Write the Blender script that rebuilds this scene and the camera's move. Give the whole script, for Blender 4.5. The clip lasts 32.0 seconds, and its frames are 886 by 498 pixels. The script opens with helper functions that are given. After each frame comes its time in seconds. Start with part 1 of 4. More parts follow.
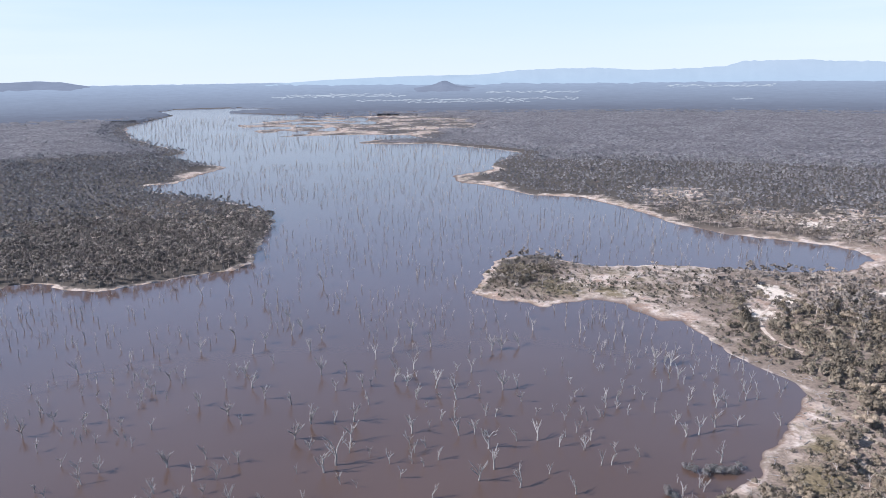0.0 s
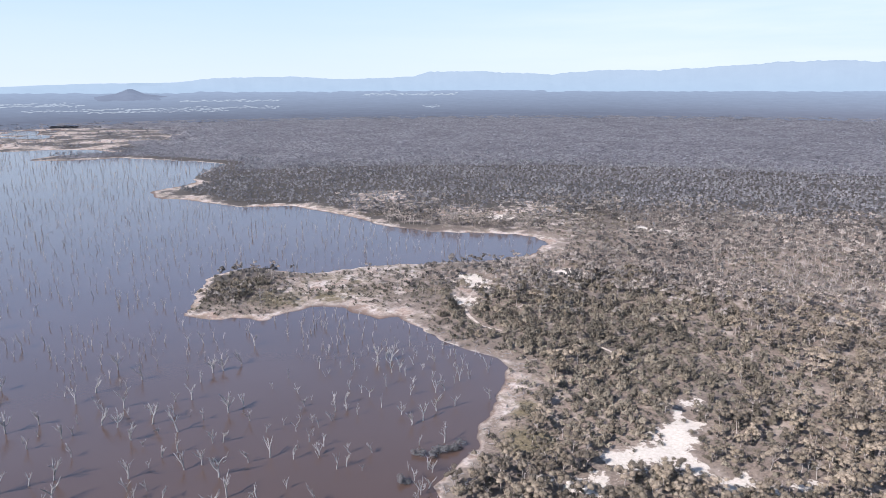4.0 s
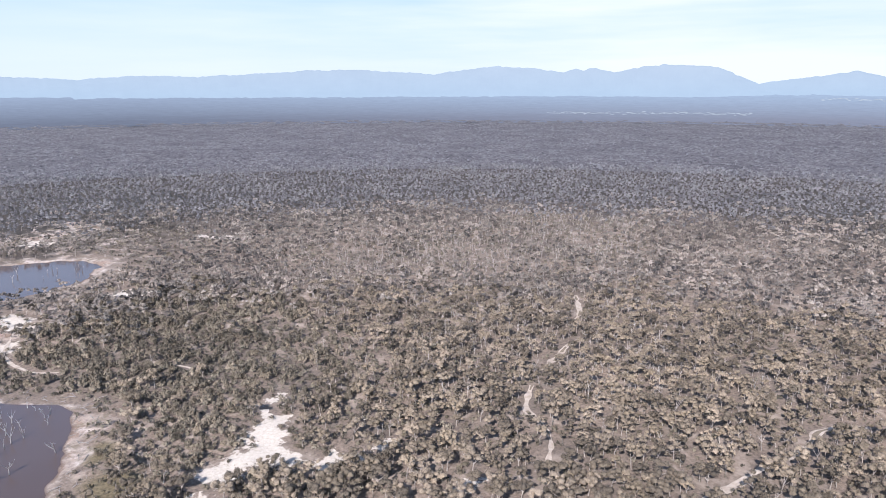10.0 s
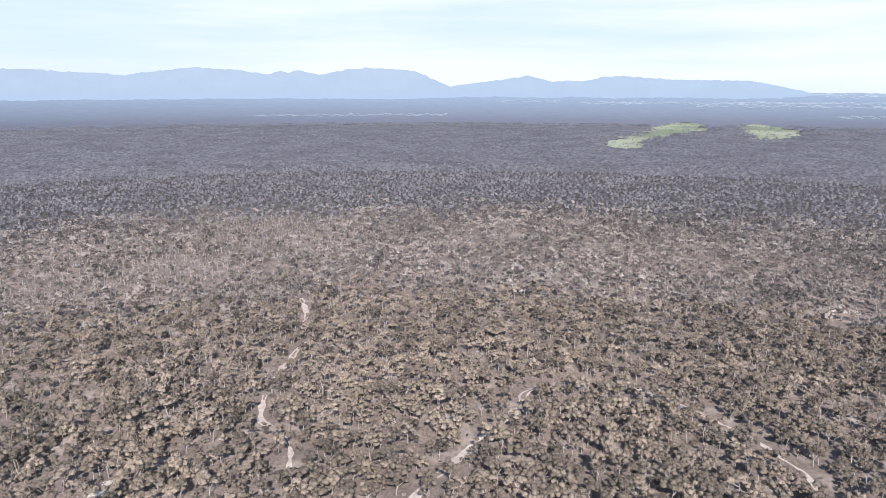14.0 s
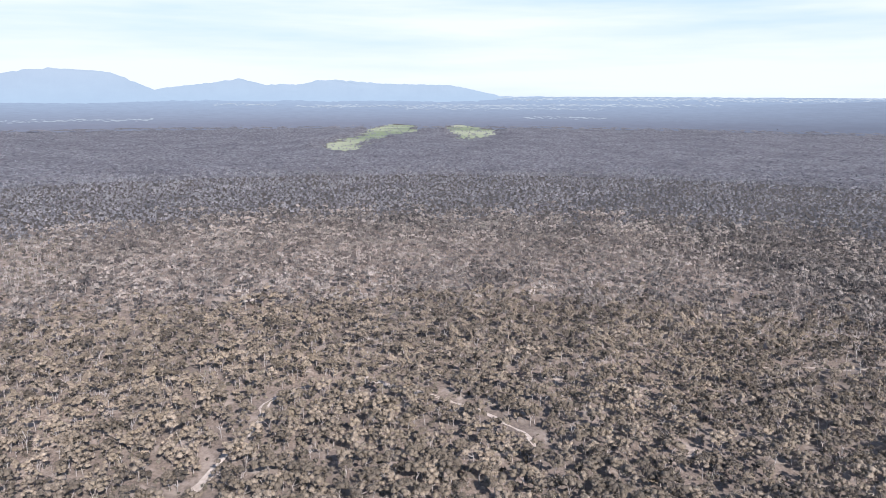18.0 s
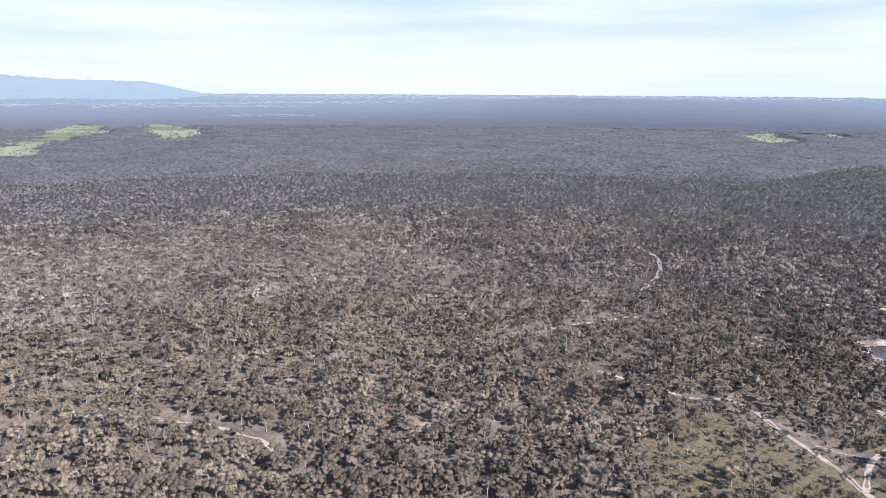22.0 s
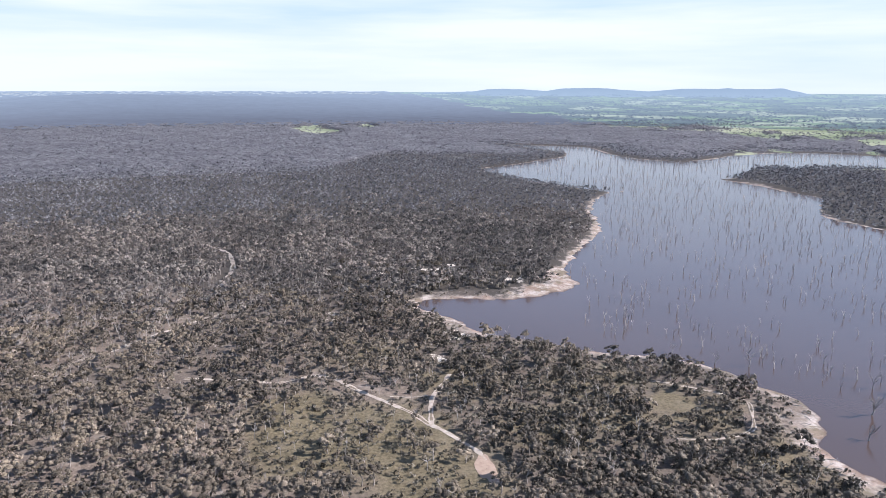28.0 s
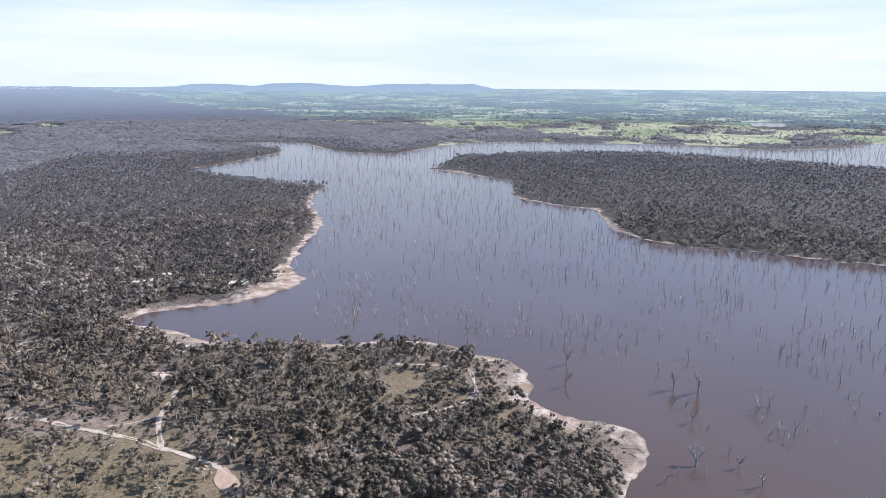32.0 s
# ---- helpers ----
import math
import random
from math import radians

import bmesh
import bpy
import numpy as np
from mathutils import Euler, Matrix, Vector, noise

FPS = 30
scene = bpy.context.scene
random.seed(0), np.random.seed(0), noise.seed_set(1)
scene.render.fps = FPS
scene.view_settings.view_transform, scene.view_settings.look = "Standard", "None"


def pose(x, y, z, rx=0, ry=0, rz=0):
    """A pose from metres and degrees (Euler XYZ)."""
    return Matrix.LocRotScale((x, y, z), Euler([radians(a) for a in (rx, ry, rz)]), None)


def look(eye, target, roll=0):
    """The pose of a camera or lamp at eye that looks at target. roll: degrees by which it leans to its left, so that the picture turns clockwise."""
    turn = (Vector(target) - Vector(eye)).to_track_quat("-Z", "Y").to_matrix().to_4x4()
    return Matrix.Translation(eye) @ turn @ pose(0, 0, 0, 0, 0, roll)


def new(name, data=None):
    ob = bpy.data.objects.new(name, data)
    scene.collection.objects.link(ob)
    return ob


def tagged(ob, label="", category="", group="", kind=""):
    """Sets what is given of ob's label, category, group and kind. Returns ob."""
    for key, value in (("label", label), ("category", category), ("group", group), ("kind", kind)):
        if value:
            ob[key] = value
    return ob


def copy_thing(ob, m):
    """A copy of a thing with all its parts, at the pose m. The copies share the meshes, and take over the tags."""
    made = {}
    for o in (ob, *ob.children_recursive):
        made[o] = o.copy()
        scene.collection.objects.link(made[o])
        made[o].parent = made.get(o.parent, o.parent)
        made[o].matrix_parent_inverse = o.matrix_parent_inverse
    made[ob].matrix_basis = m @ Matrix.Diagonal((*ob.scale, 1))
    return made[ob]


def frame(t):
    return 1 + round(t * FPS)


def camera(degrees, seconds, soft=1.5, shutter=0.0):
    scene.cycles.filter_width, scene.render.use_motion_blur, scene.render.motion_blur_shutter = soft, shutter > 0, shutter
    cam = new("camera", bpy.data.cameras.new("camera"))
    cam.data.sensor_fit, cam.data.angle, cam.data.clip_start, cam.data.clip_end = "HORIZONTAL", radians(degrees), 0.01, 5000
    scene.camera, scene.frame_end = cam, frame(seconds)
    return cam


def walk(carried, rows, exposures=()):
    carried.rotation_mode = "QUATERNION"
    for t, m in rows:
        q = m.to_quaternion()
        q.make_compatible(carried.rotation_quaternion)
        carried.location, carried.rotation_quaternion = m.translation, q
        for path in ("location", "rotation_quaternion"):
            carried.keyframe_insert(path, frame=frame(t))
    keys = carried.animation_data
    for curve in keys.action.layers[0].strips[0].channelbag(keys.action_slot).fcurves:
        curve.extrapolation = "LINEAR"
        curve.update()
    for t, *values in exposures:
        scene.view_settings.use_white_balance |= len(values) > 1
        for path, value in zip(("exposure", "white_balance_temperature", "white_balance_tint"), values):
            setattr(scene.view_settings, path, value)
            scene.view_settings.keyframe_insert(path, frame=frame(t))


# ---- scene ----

• _WHAT THE TASK ASKS_
Report every line containing the word "random" from the listing above.

• _TASK SOLUTION_
import random
random.seed(0), np.random.seed(0), noise.seed_set(1)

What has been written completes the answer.